Collected material:
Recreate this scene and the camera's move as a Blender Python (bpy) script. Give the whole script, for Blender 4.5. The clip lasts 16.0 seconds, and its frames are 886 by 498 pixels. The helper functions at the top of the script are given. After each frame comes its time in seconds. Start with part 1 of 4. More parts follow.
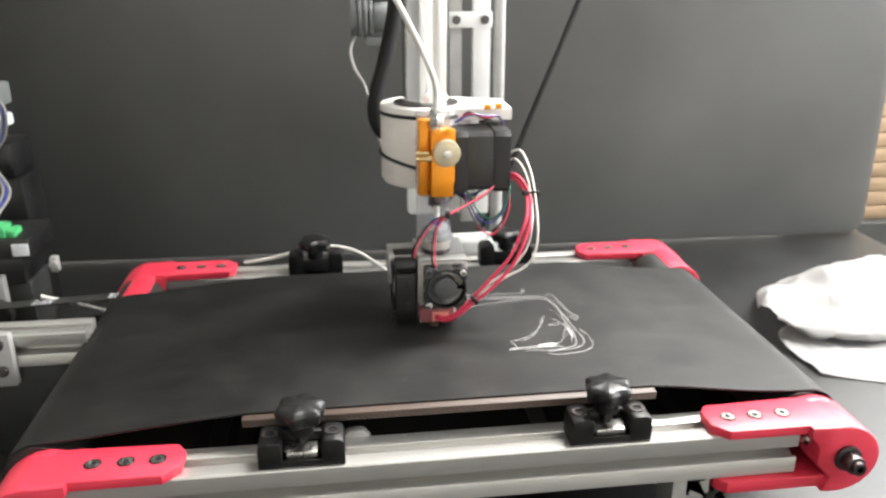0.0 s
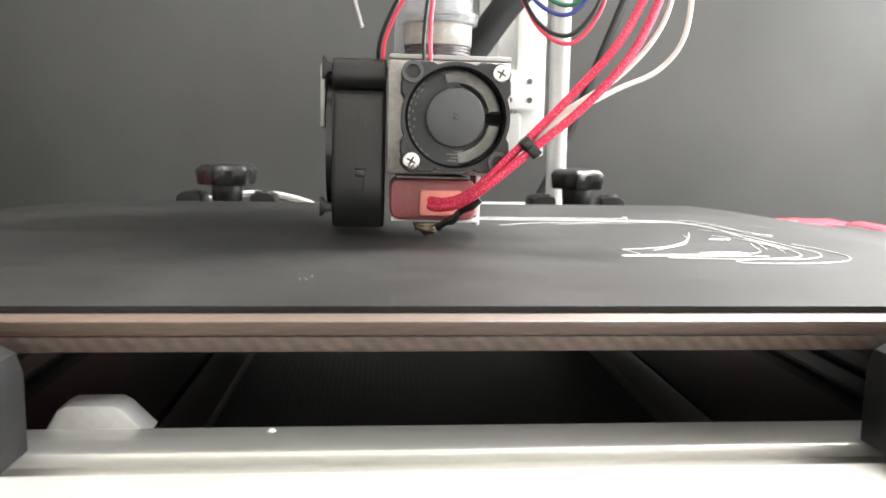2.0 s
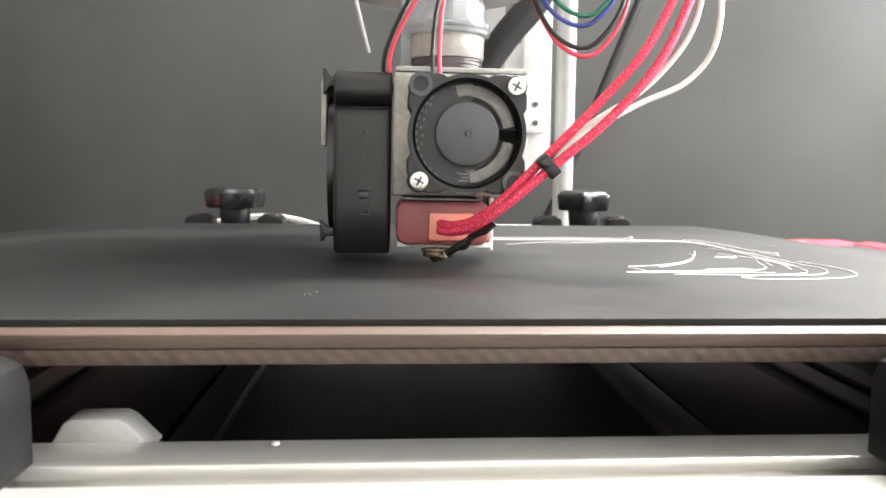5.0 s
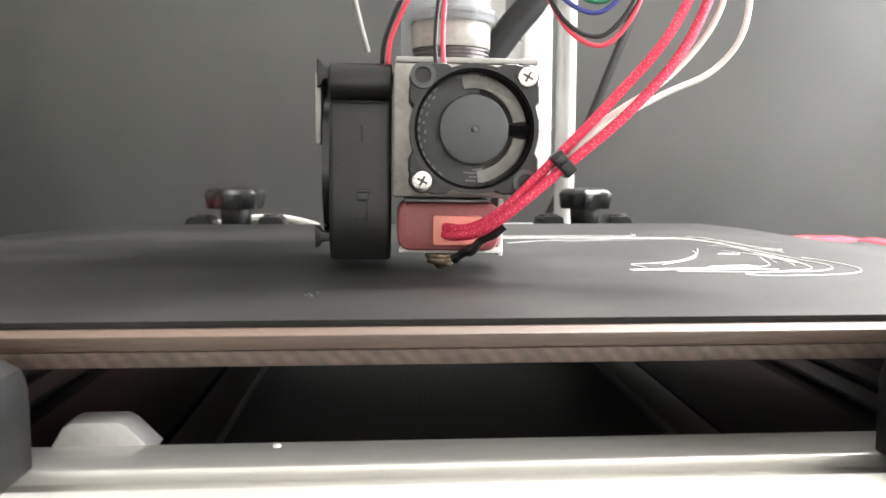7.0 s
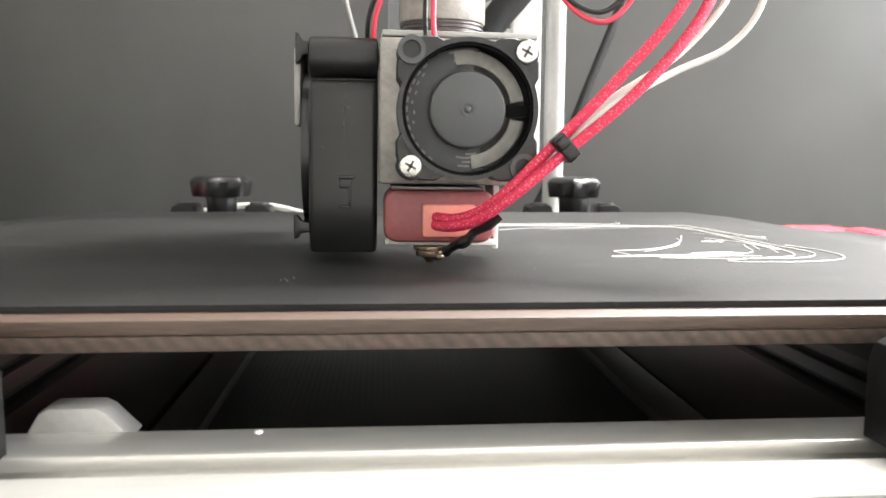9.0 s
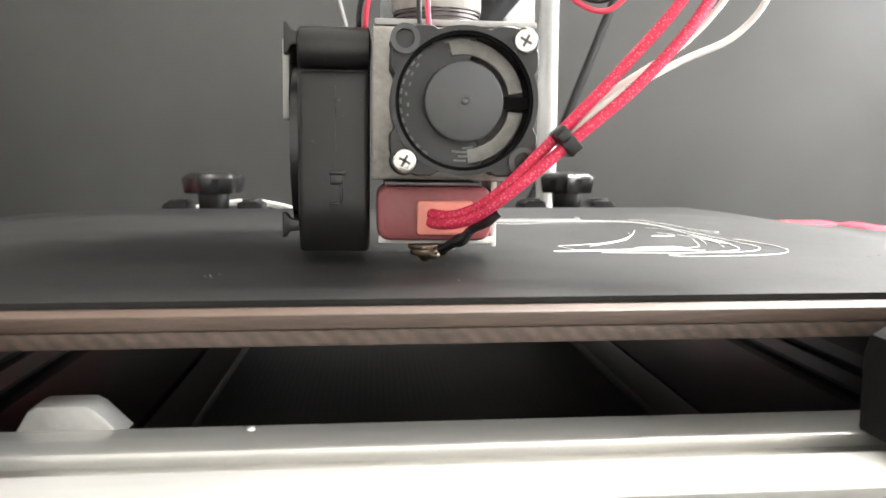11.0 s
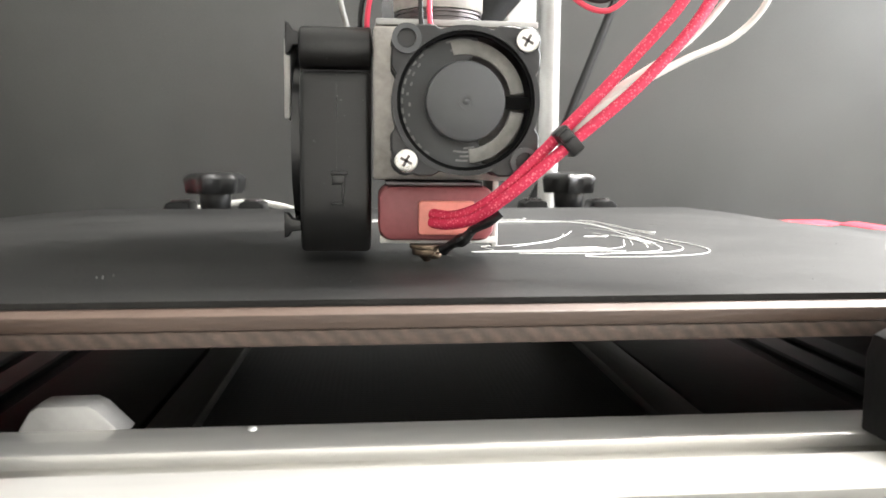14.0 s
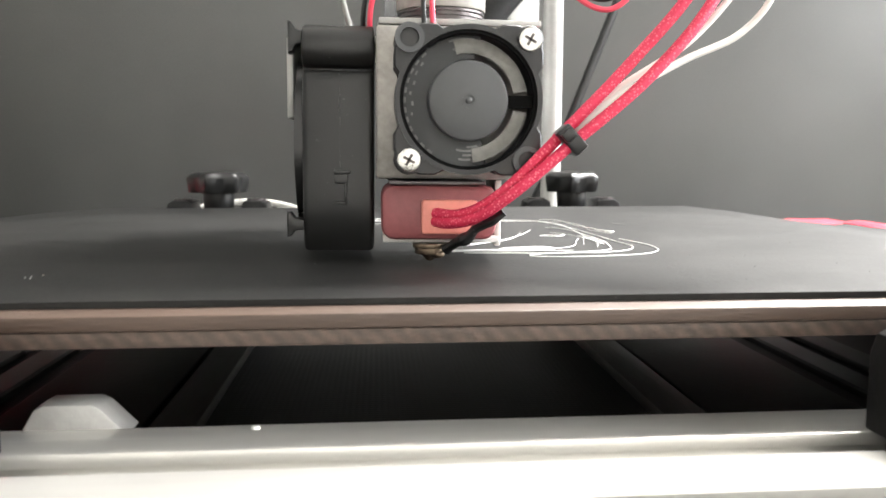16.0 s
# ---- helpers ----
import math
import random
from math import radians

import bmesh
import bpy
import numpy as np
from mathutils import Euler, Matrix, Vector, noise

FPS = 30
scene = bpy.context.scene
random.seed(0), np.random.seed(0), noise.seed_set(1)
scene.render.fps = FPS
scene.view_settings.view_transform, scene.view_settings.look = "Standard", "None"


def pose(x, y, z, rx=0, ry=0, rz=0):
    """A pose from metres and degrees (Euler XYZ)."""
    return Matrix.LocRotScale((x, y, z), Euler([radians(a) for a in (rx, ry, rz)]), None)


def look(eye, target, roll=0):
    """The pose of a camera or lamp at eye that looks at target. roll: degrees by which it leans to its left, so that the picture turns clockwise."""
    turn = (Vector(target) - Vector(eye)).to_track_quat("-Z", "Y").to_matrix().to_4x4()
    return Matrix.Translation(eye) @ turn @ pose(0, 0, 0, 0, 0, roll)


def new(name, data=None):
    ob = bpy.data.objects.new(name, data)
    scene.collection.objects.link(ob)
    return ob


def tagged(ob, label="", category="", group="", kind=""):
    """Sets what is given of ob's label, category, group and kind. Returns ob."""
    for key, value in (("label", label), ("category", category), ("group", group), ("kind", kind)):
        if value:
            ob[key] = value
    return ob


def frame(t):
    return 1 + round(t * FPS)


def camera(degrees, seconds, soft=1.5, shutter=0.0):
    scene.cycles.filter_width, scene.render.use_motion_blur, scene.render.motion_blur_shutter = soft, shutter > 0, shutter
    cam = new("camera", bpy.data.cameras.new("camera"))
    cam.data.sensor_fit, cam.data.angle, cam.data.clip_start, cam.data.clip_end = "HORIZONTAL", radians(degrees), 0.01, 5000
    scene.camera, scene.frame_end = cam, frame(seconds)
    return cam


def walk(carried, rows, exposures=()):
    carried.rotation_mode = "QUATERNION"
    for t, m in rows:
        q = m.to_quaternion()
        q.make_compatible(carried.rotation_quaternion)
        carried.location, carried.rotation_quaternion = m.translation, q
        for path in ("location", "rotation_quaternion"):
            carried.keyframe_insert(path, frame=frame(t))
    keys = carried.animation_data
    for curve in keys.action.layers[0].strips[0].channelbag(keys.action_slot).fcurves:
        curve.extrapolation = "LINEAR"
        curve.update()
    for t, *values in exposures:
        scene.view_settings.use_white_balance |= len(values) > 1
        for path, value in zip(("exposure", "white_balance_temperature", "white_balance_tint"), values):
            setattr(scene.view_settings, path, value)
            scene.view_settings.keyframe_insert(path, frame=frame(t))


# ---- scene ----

MM = 0.001

# ---- camera ----
cam = camera(58.0, 16.0, 1.5, 0.0)
PATH = [
    # seconds, x, y, z, yaw, pitch, roll
    (0.0, -0.0659, -0.5145, 0.2510, -7.12, -19.79, -0.25),
    (0.5, -0.0647, -0.3642, 0.1748, -8.08, -19.40, 0.48),
    (1.0, -0.0351, -0.2708, 0.0874, -6.70, -15.53, 0.72),
    (1.5, -0.0243, -0.2277, 0.0365, -5.07, -12.42, 0.20),
    (2.0, -0.0198, -0.2240, 0.0281, -4.48, -7.79, 0.95),
    (2.5, -0.0194, -0.2263, 0.0261, -4.00, -5.93, 0.90),
    (3.0, -0.0194, -0.2263, 0.0261, -4.04, -5.56, 0.83),
    (3.5, -0.0194, -0.2263, 0.0261, -3.90, -5.63, 0.72),
    (4.0, -0.0193, -0.2260, 0.0261, -3.87, -5.78, 0.66),
    (6.5, -0.0188, -0.2242, 0.0258, -3.64, -5.96, 0.50),
    (7.0, -0.0188, -0.2239, 0.0258, -3.70, -5.96, 0.15),
    (7.5, -0.0185, -0.2232, 0.0253, -3.82, -5.98, 0.15),
    (8.0, -0.0183, -0.2226, 0.0248, -4.08, -6.13, 0.25),
    (8.5, -0.0181, -0.2220, 0.0243, -4.24, -6.32, 0.28),
    (9.0, -0.0180, -0.2217, 0.0242, -4.49, -6.57, 0.35),
    (11.5, -0.0179, -0.2206, 0.0236, -4.98, -6.79, 0.15),
    (12.5, -0.0179, -0.2206, 0.0236, -4.98, -6.77, 0.15),
    (13.5, -0.0179, -0.2206, 0.0236, -4.88, -6.77, 0.12),
    (14.5, -0.0179, -0.2206, 0.0236, -4.81, -6.77, 0.10),
    (16.0, -0.0179, -0.2206, 0.0236, -4.63, -6.84, 0.05),
]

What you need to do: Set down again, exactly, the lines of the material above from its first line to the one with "pose from metres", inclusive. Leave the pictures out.

Result for this exercise:
Recreate this scene and the camera's move as a Blender Python (bpy) script. Give the whole script, for Blender 4.5. The clip lasts 16.0 seconds, and its frames are 886 by 498 pixels. The helper functions at the top of the script are given. After each frame comes its time in seconds. Start with part 1 of 4. More parts follow.
0.0 s
2.0 s
5.0 s
7.0 s
9.0 s
11.0 s
14.0 s
16.0 s
# ---- helpers ----
import math
import random
from math import radians

import bmesh
import bpy
import numpy as np
from mathutils import Euler, Matrix, Vector, noise

FPS = 30
scene = bpy.context.scene
random.seed(0), np.random.seed(0), noise.seed_set(1)
scene.render.fps = FPS
scene.view_settings.view_transform, scene.view_settings.look = "Standard", "None"


def pose(x, y, z, rx=0, ry=0, rz=0):
    """A pose from metres and degrees (Euler XYZ)."""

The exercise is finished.